The film that landed these two popular stars is called "Eden," and it has already come and bombed in theaters. It had major marquee names aside from de Armas and Sweeney (who's had a bad box office run of late). Jude Law, Vanessa Kirby, and Daniel Brühl are in it. What's more, it was directed by Ron Howard and boasted a score from Hans Zimmer. Budgeted at $55 million, Australian tax credits brought that price down to $35 million. Still, this is a big, prestige-y movie, one that debuted at the Toronto International Film Festival last September. And I bet a lot of you are just now learning it exists.
How did a film of this magnitude wind up being a blip on the pop cultural radar? This, sadly, is what happens when an A-list filmmaker departs wildly from his good-hearted comfort zone and delivers a downbeat "Lord of the Flies" riff that earns mixed reviews. De Armas, Sweeney, and the rest of the cast may be marvelous performers, but this is the kind of movie that, nowadays, will either become a streaming hit or get memory-holed like so much "EDtv."
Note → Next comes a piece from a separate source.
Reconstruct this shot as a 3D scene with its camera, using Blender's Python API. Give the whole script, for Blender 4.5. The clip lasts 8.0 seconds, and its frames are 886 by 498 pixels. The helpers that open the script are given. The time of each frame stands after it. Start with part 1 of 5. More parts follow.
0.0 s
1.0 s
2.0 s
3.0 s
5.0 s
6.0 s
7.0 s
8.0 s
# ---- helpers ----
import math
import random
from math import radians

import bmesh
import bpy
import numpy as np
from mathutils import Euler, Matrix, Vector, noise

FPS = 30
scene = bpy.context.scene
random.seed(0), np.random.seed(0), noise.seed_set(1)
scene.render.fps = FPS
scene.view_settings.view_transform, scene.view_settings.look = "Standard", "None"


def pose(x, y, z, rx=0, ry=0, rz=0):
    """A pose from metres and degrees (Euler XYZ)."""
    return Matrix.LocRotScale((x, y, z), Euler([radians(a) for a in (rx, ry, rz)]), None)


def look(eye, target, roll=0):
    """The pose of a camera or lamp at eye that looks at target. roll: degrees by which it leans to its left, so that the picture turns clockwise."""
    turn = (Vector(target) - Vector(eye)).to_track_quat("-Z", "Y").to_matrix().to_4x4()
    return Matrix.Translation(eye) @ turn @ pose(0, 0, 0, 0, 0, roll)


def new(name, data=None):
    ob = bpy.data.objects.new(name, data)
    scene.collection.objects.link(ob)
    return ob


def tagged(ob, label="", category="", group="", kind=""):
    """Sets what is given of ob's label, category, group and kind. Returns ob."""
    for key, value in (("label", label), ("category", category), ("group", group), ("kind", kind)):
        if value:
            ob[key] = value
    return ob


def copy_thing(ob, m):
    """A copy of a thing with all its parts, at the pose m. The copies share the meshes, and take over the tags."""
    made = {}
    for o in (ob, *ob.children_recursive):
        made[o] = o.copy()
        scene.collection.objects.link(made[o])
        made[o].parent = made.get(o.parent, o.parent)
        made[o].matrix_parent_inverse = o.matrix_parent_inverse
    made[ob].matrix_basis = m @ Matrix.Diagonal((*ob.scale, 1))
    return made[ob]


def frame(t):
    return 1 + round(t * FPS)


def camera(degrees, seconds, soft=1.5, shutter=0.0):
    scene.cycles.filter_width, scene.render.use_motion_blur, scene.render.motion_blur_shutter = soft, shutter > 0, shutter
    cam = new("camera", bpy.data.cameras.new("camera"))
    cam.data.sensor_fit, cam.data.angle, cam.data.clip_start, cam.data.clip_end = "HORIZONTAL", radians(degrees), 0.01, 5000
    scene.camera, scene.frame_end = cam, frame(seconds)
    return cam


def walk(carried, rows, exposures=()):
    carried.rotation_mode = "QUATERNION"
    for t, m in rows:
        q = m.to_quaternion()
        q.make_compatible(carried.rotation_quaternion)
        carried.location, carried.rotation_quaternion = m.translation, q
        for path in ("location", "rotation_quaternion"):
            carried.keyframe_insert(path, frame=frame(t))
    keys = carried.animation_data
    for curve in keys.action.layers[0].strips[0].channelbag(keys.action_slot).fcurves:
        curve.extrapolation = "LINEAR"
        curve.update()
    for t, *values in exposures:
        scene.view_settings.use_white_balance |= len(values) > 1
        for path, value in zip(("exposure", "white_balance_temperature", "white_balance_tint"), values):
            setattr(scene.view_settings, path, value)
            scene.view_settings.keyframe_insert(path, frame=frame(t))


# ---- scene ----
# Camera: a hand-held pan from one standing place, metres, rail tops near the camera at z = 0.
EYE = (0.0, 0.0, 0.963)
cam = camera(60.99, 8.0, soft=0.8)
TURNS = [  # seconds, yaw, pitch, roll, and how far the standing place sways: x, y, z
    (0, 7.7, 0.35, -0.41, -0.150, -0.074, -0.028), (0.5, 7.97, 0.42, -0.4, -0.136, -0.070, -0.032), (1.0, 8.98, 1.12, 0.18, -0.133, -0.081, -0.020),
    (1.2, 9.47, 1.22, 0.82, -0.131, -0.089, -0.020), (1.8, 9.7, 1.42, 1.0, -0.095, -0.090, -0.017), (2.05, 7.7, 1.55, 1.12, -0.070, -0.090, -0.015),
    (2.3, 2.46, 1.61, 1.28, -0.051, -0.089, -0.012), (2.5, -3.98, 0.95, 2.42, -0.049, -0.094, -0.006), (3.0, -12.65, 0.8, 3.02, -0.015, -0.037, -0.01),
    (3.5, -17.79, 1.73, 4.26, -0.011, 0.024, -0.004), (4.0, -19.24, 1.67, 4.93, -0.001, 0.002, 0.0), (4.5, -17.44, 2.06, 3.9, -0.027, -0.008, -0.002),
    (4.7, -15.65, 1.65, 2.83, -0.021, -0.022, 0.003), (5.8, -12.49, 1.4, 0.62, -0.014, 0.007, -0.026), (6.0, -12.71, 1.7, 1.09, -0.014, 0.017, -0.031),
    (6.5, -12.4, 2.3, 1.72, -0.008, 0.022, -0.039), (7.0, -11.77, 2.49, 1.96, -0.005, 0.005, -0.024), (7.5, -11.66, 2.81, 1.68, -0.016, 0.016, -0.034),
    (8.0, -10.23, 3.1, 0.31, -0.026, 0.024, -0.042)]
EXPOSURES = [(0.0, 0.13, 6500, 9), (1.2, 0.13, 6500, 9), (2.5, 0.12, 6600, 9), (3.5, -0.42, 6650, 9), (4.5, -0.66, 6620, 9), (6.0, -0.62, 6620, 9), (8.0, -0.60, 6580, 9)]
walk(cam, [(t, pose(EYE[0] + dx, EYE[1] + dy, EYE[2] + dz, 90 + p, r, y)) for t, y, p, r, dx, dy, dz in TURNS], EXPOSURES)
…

Ron Howard's Eden is Survivor: Galapagos
Written by Noah Pink, "Eden" is about a group of European settlers who, post-World War I, sought meaning and, perhaps, utopia on the Galapagos isle of Floreana. This Eastern Pacific locale has become the home to Dr. Friedrich Ritter (Law) and Dore Strauch (Kirby), the latter of whom is slugging away at a manifesto that, once completed, will guide humanity toward peace and enlightenment. They're joined on the isle by Heinz and Margret Wittmer (Brühl and Sweeney), who've bought into Ritter's vision, but soon discover that they're a long way from paradise.
Tensions ramp up with the arrival of Eloise Bosquet de Wagner Wehrhorn (de Armas), who brings along her two male lovers/acolytes. She's aiming to build a resort in the Galapagos, which runs counter to everything Ritter and, most importantly, the Wittmers values. Ultimately, alliances are formed, which turns the film into a "Survivor"-esque free-for-all that can't be reined in by CBS producers. There will be blood, betrayal, and murder. And this may be down your alley!
"Eden" will begin streaming on Netflix on December 23, just in time for Christmas, at which point it just might find a cult following. Its awards prospects died at TIFF, but Howard has some late-bloomer classics in his oeuvre (most notably the sublime "The Paper"); maybe time will be kind to "Eden." Or maybe it's headed the way of "EDtv."